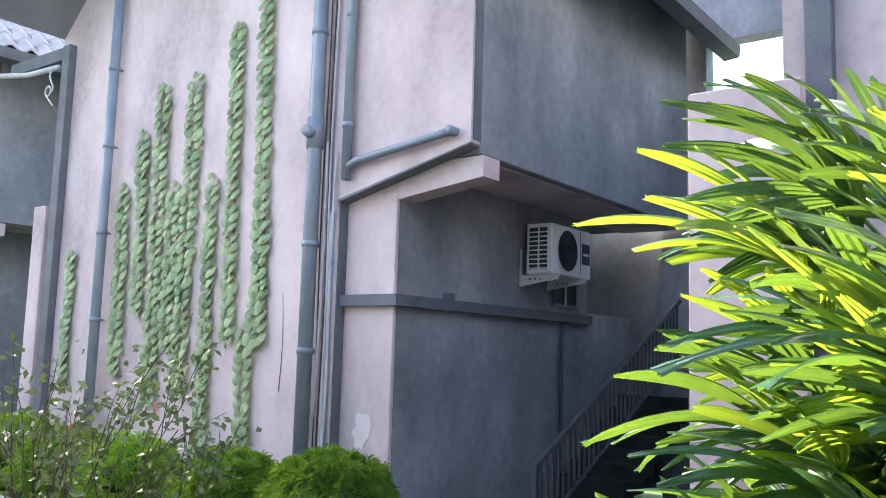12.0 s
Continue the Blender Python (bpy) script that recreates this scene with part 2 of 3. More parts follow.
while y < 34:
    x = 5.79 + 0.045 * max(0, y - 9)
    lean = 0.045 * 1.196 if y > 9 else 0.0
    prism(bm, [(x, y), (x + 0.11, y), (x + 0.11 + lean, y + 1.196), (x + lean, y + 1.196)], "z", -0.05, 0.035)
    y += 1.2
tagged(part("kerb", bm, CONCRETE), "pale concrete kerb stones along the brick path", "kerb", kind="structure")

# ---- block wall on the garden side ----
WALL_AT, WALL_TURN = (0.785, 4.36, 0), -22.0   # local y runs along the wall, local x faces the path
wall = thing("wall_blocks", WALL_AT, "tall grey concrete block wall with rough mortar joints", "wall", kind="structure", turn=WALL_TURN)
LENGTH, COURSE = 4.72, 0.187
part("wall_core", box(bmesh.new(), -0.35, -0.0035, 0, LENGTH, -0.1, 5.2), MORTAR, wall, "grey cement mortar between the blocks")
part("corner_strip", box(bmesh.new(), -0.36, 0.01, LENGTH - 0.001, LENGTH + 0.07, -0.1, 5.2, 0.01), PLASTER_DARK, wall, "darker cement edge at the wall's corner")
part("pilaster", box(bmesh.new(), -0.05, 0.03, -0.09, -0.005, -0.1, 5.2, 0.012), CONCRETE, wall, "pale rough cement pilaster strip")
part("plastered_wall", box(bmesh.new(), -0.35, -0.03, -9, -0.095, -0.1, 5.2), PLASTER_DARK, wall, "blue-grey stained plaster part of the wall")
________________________
### [What to do]
Extract exactly and only these lines: the line containing "Continue the Blender", the line containing "concrete kerb stones", and every line between them.

### [Task answer]
Continue the Blender Python (bpy) script that recreates this scene with part 2 of 3. More parts follow.
while y < 34:
    x = 5.79 + 0.045 * max(0, y - 9)
    lean = 0.045 * 1.196 if y > 9 else 0.0
    prism(bm, [(x, y), (x + 0.11, y), (x + 0.11 + lean, y + 1.196), (x + lean, y + 1.196)], "z", -0.05, 0.035)
    y += 1.2
tagged(part("kerb", bm, CONCRETE), "pale concrete kerb stones along the brick path", "kerb", kind="structure")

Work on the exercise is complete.